'''

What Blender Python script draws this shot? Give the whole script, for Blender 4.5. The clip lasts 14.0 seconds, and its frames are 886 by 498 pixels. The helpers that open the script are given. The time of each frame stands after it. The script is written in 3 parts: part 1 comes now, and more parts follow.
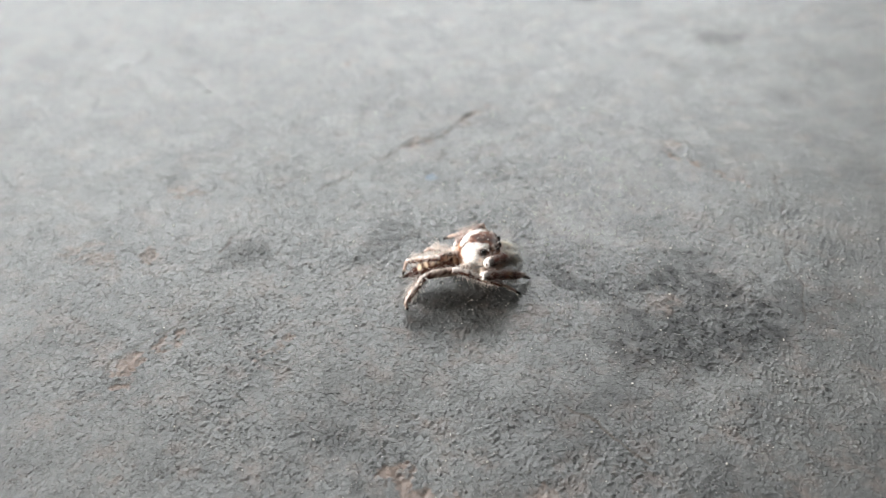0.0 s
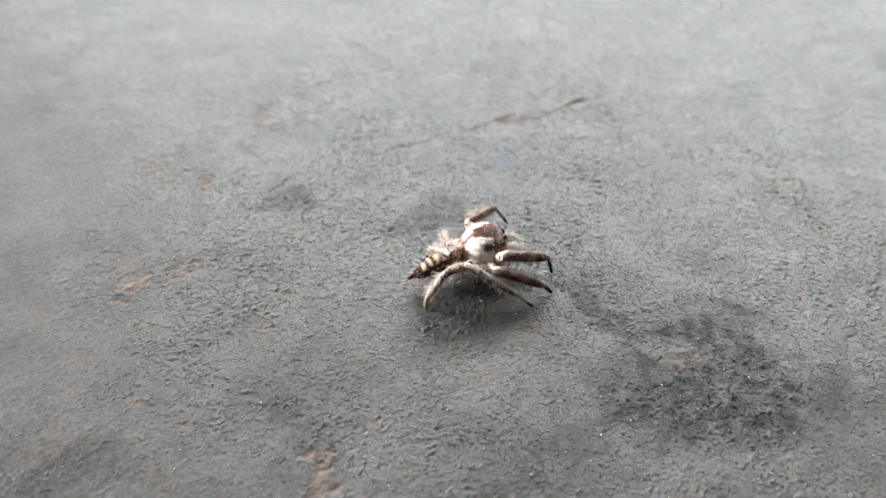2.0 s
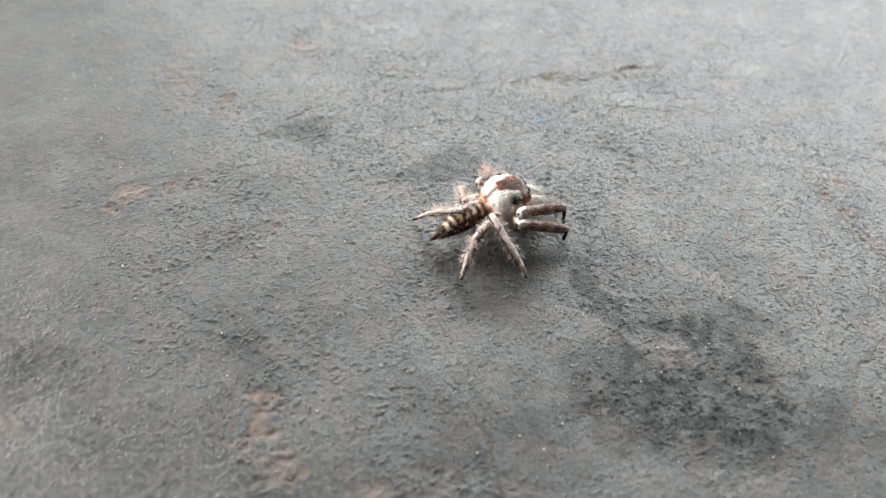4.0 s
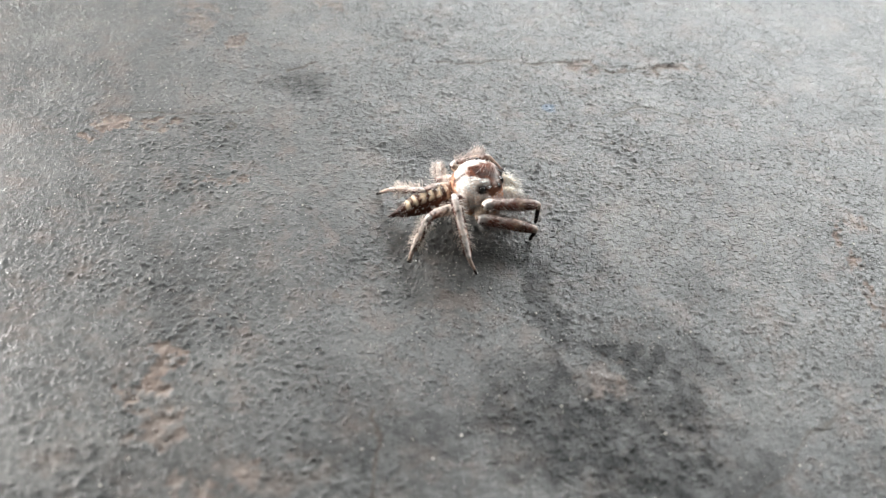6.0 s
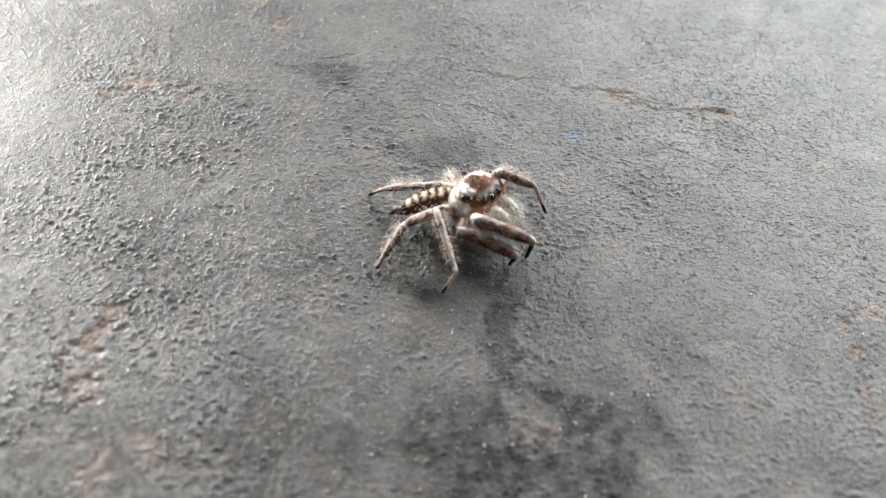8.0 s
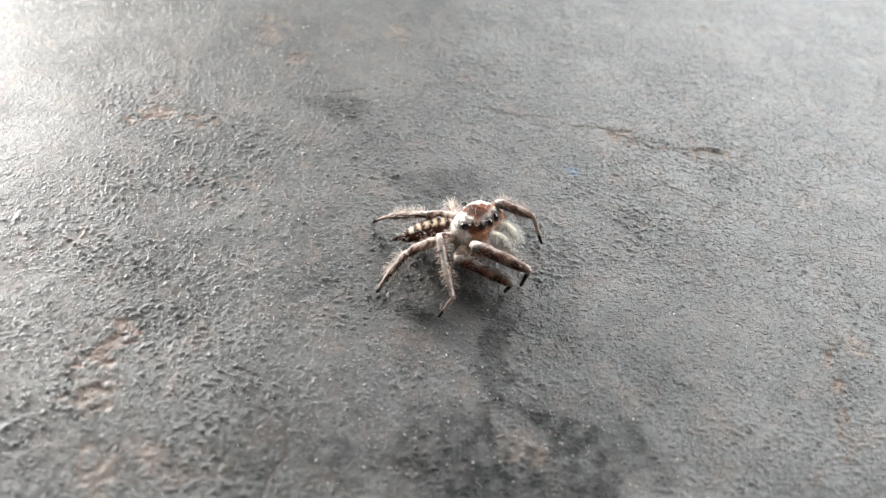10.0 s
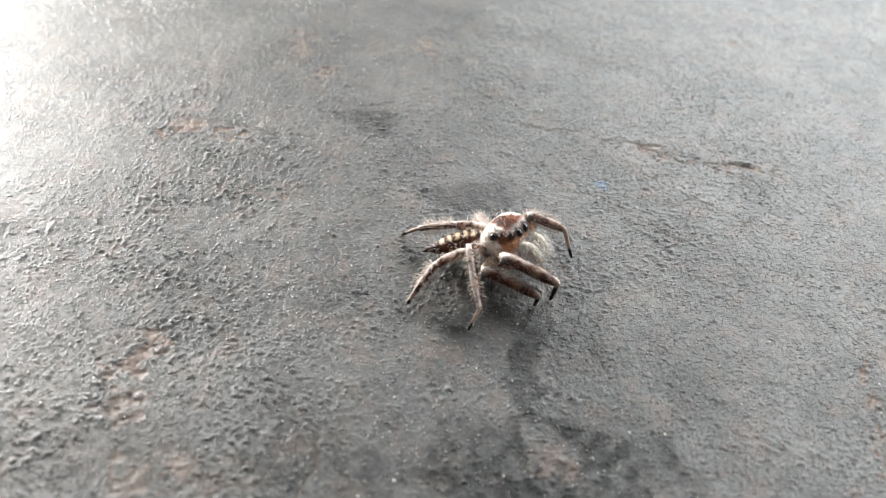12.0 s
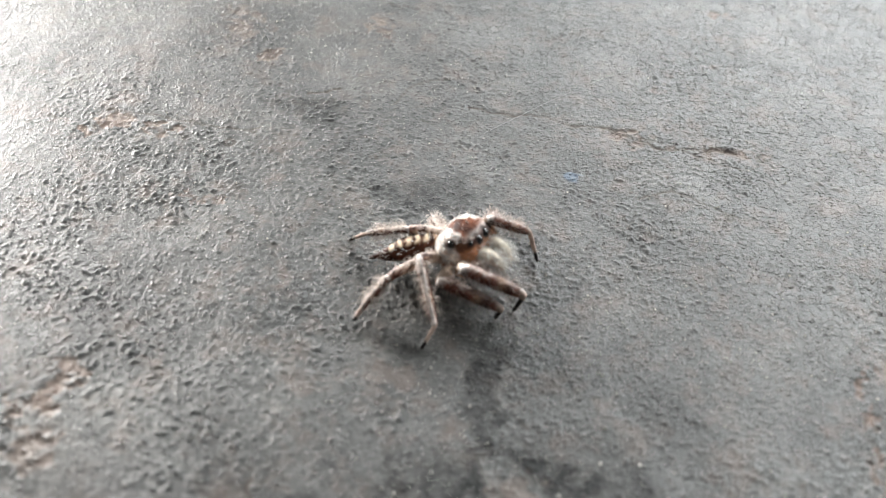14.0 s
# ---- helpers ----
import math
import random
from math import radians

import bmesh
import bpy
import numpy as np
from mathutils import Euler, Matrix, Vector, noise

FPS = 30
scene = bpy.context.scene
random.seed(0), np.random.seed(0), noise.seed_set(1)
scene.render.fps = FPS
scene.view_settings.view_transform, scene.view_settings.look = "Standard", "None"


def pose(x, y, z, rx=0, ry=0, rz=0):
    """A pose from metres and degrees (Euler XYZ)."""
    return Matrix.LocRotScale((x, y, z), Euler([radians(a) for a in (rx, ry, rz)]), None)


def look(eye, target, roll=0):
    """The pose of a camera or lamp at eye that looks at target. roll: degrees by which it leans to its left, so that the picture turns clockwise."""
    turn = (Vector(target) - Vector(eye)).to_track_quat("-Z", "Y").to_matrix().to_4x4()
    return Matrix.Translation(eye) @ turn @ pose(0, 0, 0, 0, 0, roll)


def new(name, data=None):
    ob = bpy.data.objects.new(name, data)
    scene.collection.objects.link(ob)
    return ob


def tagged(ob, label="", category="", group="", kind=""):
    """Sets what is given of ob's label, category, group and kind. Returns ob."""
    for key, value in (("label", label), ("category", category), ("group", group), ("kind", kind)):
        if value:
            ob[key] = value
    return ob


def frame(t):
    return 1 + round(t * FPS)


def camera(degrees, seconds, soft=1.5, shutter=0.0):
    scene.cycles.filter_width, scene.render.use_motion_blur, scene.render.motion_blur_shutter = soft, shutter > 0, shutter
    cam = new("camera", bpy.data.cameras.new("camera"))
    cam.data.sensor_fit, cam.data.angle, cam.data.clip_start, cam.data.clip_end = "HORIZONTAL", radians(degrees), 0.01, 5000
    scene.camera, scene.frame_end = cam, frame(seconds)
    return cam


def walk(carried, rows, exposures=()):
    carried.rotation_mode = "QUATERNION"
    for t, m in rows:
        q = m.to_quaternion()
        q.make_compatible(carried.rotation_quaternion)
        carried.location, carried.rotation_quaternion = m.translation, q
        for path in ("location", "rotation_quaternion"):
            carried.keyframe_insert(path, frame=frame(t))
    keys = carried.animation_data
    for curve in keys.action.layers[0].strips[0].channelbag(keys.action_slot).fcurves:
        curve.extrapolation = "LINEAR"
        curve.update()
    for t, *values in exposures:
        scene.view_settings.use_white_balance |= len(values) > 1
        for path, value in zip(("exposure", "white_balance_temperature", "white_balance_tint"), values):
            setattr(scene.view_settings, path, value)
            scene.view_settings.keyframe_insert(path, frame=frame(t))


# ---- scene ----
# The world is a steel sheet and a spider of about one centimetre on it, seen from a hand's width.
MM = 0.001

cam = camera(48.8, 14.0, soft=0.9)
cam.data.dof.use_dof = True
cam.data.dof.focus_distance = 0.0755
cam.data.dof.aperture_fstop = 34.0
PATH = [
    (0, (-0.05456, -0.04441, 0.05369), (-0.00910, -0.00523, 0.00872), -0.94),
    (0.5, (-0.05233, -0.05119, 0.05537), (-0.01161, -0.00717, 0.01033), -0.38),
    (1, (-0.04619, -0.05635, 0.05757), (-0.01003, -0.00902, 0.01200), 0.06),
    (1.5, (-0.04357, -0.05276, 0.05518), (-0.01135, -0.00453, 0.00763), 0.54),
    (2, (-0.03648, -0.05211, 0.05513), (-0.00740, -0.00329, 0.00618), 0.52),
    (2.5, (-0.02934, -0.05399, 0.05498), (-0.00344, -0.00458, 0.00485), 0.46),
    (3, (-0.02541, -0.05455, 0.05439), (-0.00194, -0.00458, 0.00362), 1.00),
    (3.5, (-0.02842, -0.05352, 0.05363), (-0.00630, -0.00336, 0.00245), 2.33),
    (3.7, (-0.02789, -0.05313, 0.05315), (-0.00631, -0.00307, 0.00164), 2.68),
    (5.8, (-0.01721, -0.05218, 0.05256), (-0.00539, -0.00232, -0.00221), 5.11),
    (6, (-0.01297, -0.05221, 0.05220), (-0.00265, -0.00200, -0.00255), 4.70),
    (6.5, (-0.00966, -0.05315, 0.05275), (-0.00226, -0.00260, -0.00216), 4.72),
    (7, (-0.00848, -0.05481, 0.05258), (-0.00390, -0.00397, -0.00236), 5.23),
    (7.5, (0.00045, -0.05024, 0.05157), (0.00148, 0.00067, -0.00350), 4.85),
    (8, (-0.00058, -0.05037, 0.05178), (-0.00141, 0.00033, -0.00348), 5.31),
    (8.2, (-0.00017, -0.05079, 0.05117), (-0.00155, 0.00036, -0.00367), 5.50),
    (10.5, (0.00093, -0.05310, 0.05368), (-0.00177, -0.00016, 0.00062), 5.43),
    (11, (0.00029, -0.05304, 0.05327), (-0.00282, 0.00013, 0.00047), 5.25),
    (11.5, (0.00007, -0.05315, 0.05336), (-0.00343, 0.00018, 0.00074), 5.10),
    (12, (0.00022, -0.05322, 0.05314), (-0.00393, 0.00021, 0.00068), 4.63),
    (12.5, (0.00000, -0.05290, 0.05317), (-0.00429, 0.00040, 0.00057), 4.48),
    (13, (0.00074, -0.05214, 0.05220), (-0.00324, 0.00094, -0.00063), 4.44),
    (13.5, (0.00231, -0.04664, 0.05110), (-0.00119, 0.00551, -0.00269), 4.08),
    (14, (0.00224, -0.04548, 0.05029), (-0.00094, 0.00598, -0.00418), 3.96),
]
EXPOSURES = [(0.0, -0.70), (1.0, -0.80), (2.0, -0.62), (3.5, -0.58), (6.0, -0.42), (10.5, -0.42), (14.0, -0.42)]
walk(cam, [(t, look(eye, target, roll)) for t, eye, target, roll in PATH], EXPOSURES)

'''

### SET EXERCISE
Only the number is needed: state how many lines in the listing contain "noise".

### EXERCISE SOLUTION
2